Obama has neither. When it comes to the latter, the president’s ability to effect improvement is severely constrained. And when it comes to the former, Obama continues to search somewhat haltingly for a set of themes that resonate. Early in December, in a speech in North Carolina, the president declared that America was facing “our generation’s Sputnik moment,” in which we had to double down on investments in education, innovation, and infrastructure or risk falling dangerously behind our foreign rivals, China in particular. Because it came at the height of the frenzy over the tax-cut deal, no one paid the speech much attention. Expect to hear echoes of it in the State of the Union and beyond.

But Obama, unlike Clinton, was not elected on the potency of his economic platform or his economic wordplay. He was elected on a more amorphous set of promises—and the disjuncture between them and the ensuing reality has been and remains his biggest problem. “The president didn’t get a huge chunk of the vote to do health-care reform or do a stimulus package or financial reform or all the rest of it,” says one of the grandees who met with Obama after the midterms. “The reason people voted for him was to change Washington. And he accomplished the subcategories in a way that made Washington even more toxic and polarized.”

For Obama, the next two years will in part be about attempting to lower the temperature, to leach the toxins from the system. And in that pursuit, divided government might, paradoxically, prove to be his friend. Having achieved so much in the past two years, much of Obama’s agenda now is to protect those accomplishments—both in the short term and in the long term, by winning reelection—and playing defense is inherently less provocative than playing offense. And the areas in which Obama will take the initiative are ones where common ground may well exist with the opposition: curbing the deficit, education reform, free trade, and possibly tax reform.

Will Republicans cooperate?
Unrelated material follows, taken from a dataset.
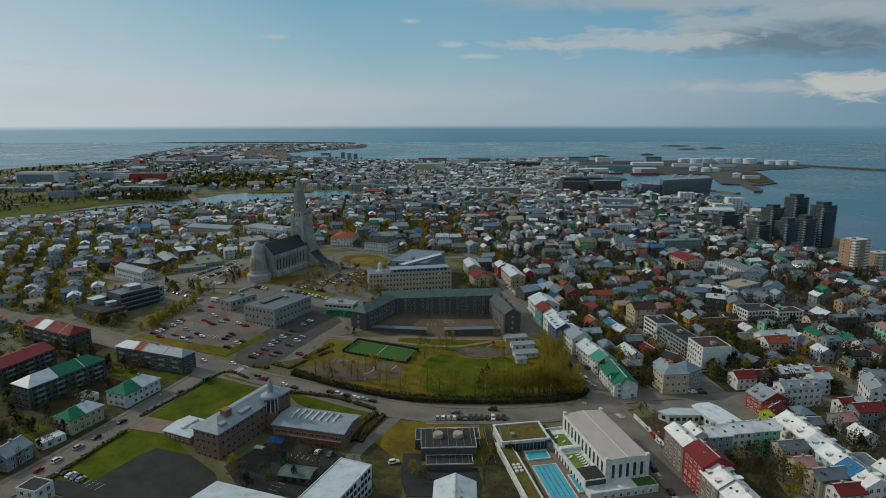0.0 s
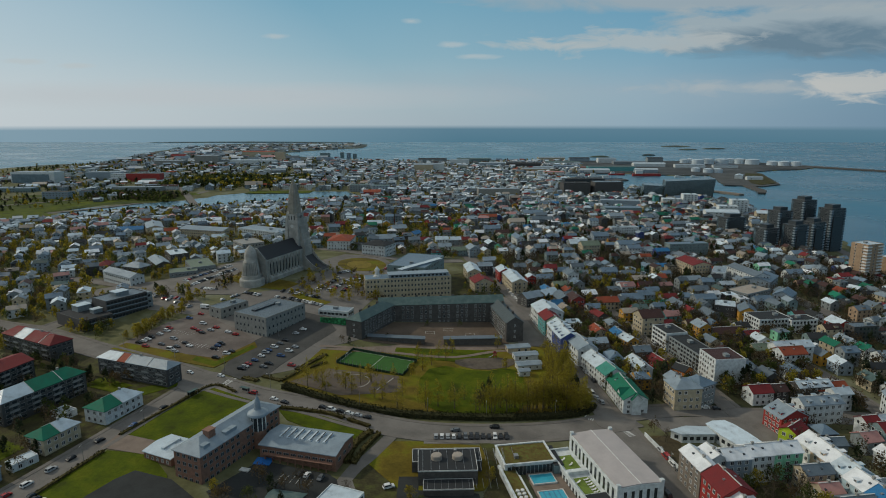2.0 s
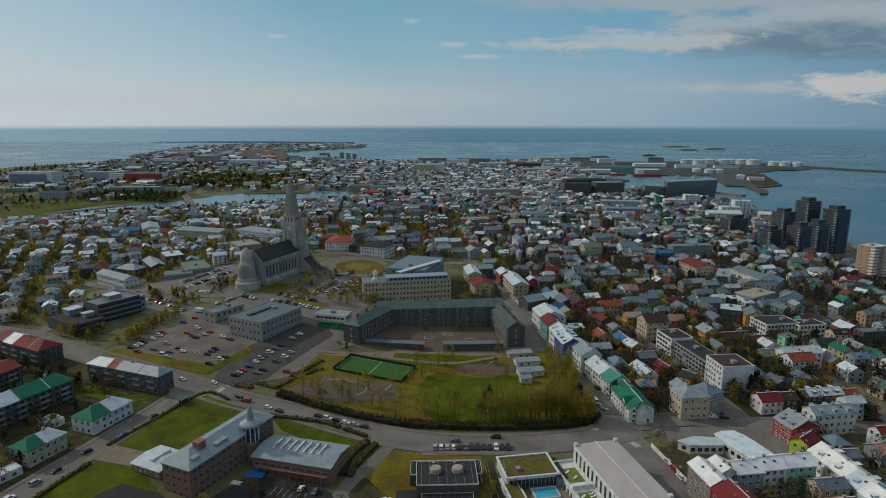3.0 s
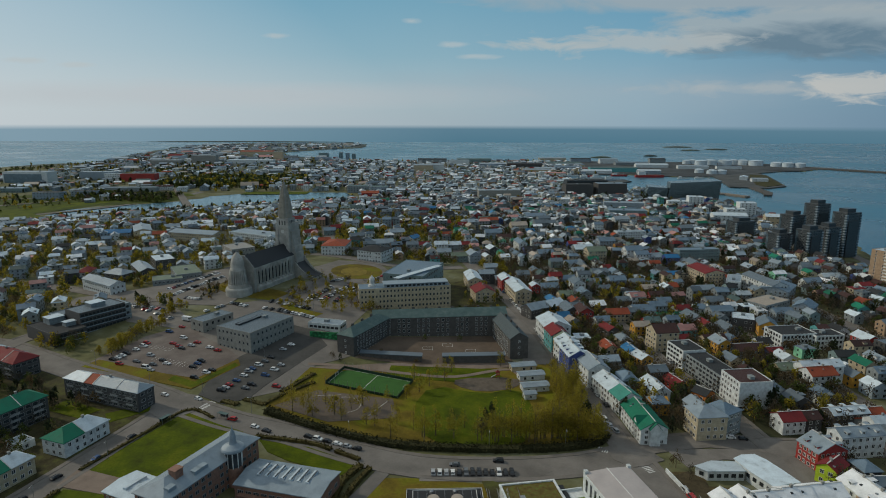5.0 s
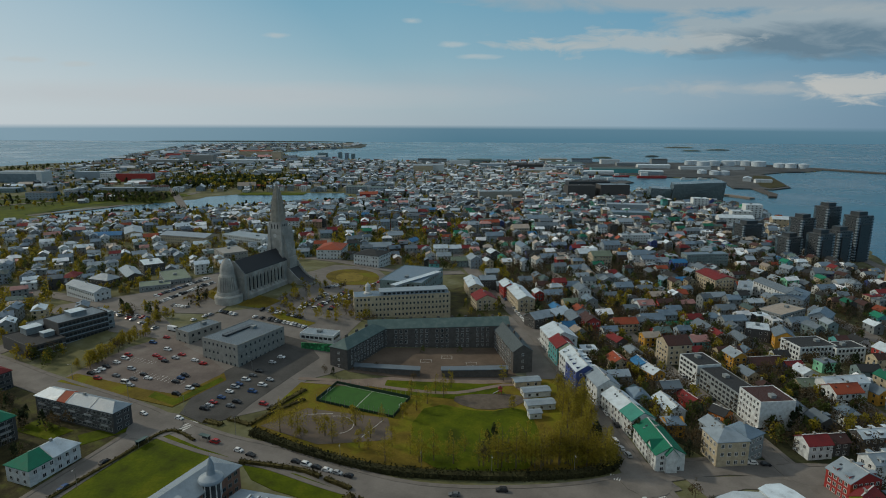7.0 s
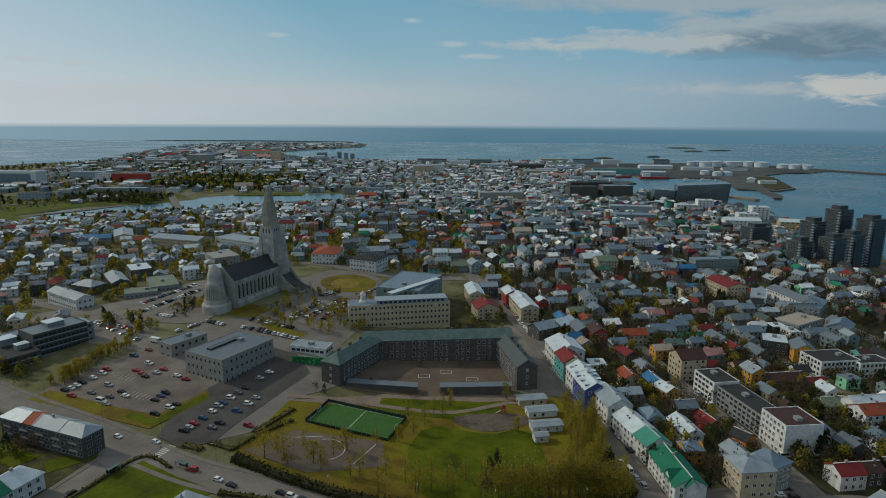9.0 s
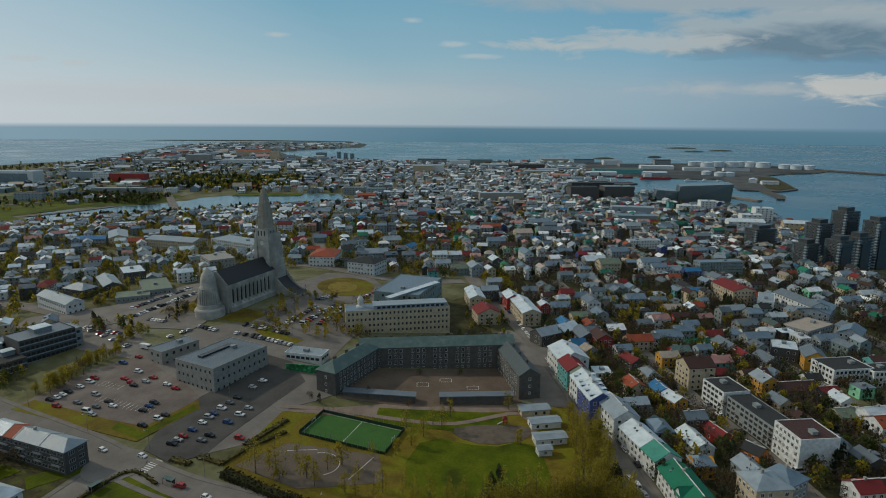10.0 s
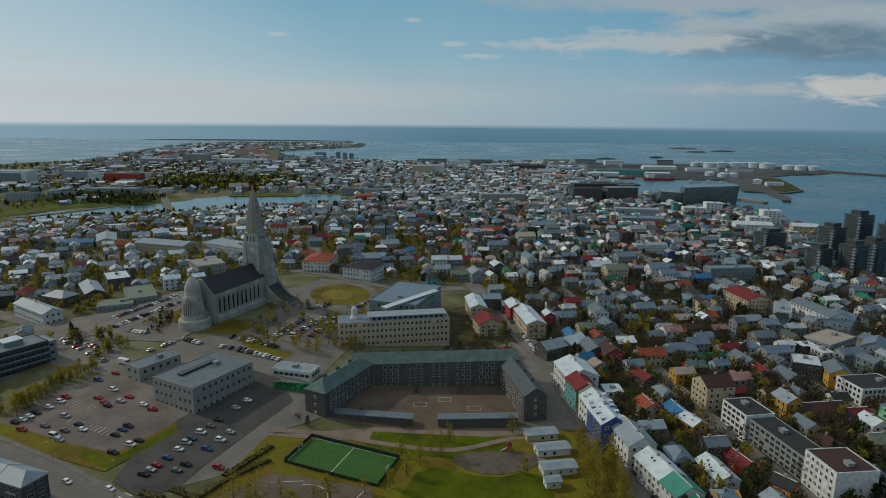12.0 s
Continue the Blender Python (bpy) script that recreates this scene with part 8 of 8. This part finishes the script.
for k in range(1100):        # tall bare trees in the yards behind the street fronts
    x, y = rng.uniform(84, 205), rng.uniform(300, 560)
    if not near_road(x, y) and not any((x - a) ** 2 + (y - b) ** 2 < (min(L, W) * 0.5 + 1.2) ** 2 for a, b, q, L, W, _ in SITES):
        GARDEN.append((x, y, rng.choice(("bare", "bronze", "bare", "olive", "bare", "fresh")), rng.uniform(0.75, 1.1)))
GARDEN.sort(key=lambda p: p[1])
for x, y, key, sc in GARDEN[:40]:
    tree(x, y, key, sc)


def tree_mass(name, places, label, cut):
    """Far trees joined into one: the same crowns with fewer tufts."""
    vs, fs, ms, n = [], [], [], 0
    keys = list(TREE)
    data = {}
    for key in keys:
        me = TREE[key][0]
        co = np.empty(len(me.vertices) * 3)
        me.vertices.foreach_get("co", co)
        data[key] = co.reshape(-1, 3)
    for x, y, key, sc in places:
        co = data[key].reshape(-1, 4, 3)[::cut]
        mid = co.mean(1, keepdims=True)
        co = (mid + (co - mid) * (1.0 + (0.26 if cut < 8 else 0.32) * cut)).reshape(-1, 3)
        a = (x * 7.3 + y * 3.1) % 6.28
        c, d = math.cos(a), math.sin(a)
        p = np.stack([x + sc * (c * co[:, 0] - d * co[:, 1]), y + sc * (d * co[:, 0] + c * co[:, 1]), level(x, y) + sc * co[:, 2]], 1)
        vs.append(p)
        k = len(p) // 4
        fs.append((np.arange(k * 4) + n).reshape(-1, 4))
        ms += [keys.index(key)] * k
        n += len(p)
    me = bpy.data.meshes.new(name)
    me.from_pydata(np.concatenate(vs).tolist(), [], np.concatenate(fs).tolist())
    for key in keys:
        me.materials.append(TREE[key][0].materials[0])
    me.polygons.foreach_set("material_index", ms)
    tagged(new(name, me), label, "trees", kind="stuff")


tree_mass("garden_trees", GARDEN[40:] + BEYOND, "garden trees and shrubs between the houses", 3)
WOODS = []
for k in range(7000):
    x, y = rng.uniform(-1450, 480), rng.uniform(950, 2900)
    if keep_clear(x, y, 0) or LAND.at(x, y) < 20:
        continue
    if noise.noise(Vector((x / 160, y / 220, 4.0))) < (-0.05 if y > 1300 else -0.35):
        continue
    WOODS.append((x, y, rng.choice(("olive", "fresh", "fresh", "spruce", "fresh", "bare", "olive_b")), rng.uniform(0.6, 1.2)))
for k in range(900):         # wooded far shore of the lake and the lake park
    u = rng.random()
    WOODS.append((-690 + 330 * u + rng.uniform(-20, 20), 1500 + rng.uniform(0, 260), rng.choice(("fresh", "fresh", "fresh", "fresh", "olive", "spruce")), rng.uniform(1.0, 1.6)))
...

Perhaps, perhaps not, but that may be beside the point. “In the first two years, controlling both houses of Congress and having the White House meant there was little to no responsibility that was required of the other party—so people compared us to ourselves, or to the perfect, and you always lose that argument,” says Gibbs. “Now there’ll be some ability to compare where each entity wants to take the country, and that will shape in a finer way the values and visions of all those involved. The president’s going to get out of town a lot. The president’s going to tell a story and show the country what he’s doing, why he’s doing it, and where we want to go—rather than just dealing with Monday’s or Tuesday’s or Wednesday’s problem.”

Nowhere in the Constitution is the spinning of yarns enumerated as a responsibility of the president of the United States. Yet the most successful of them in our recent history—Roosevelt, Reagan, Clinton—were all masters of the art. For a variety of reasons, Obama lost his storyteller’s touch, and also his connection to what made so many vest so much hope in him to begin with: his apparent capacity to lift the country up and calm it down at the same time. Has he figured out how to reclaim that brand of mojo? Not yet, not fully. But at least he understands he must, which is a start. “It’s kind of like with a 12-step program,” says the grandee. “Before you can begin fixing your life, you have to admit you have a problem.”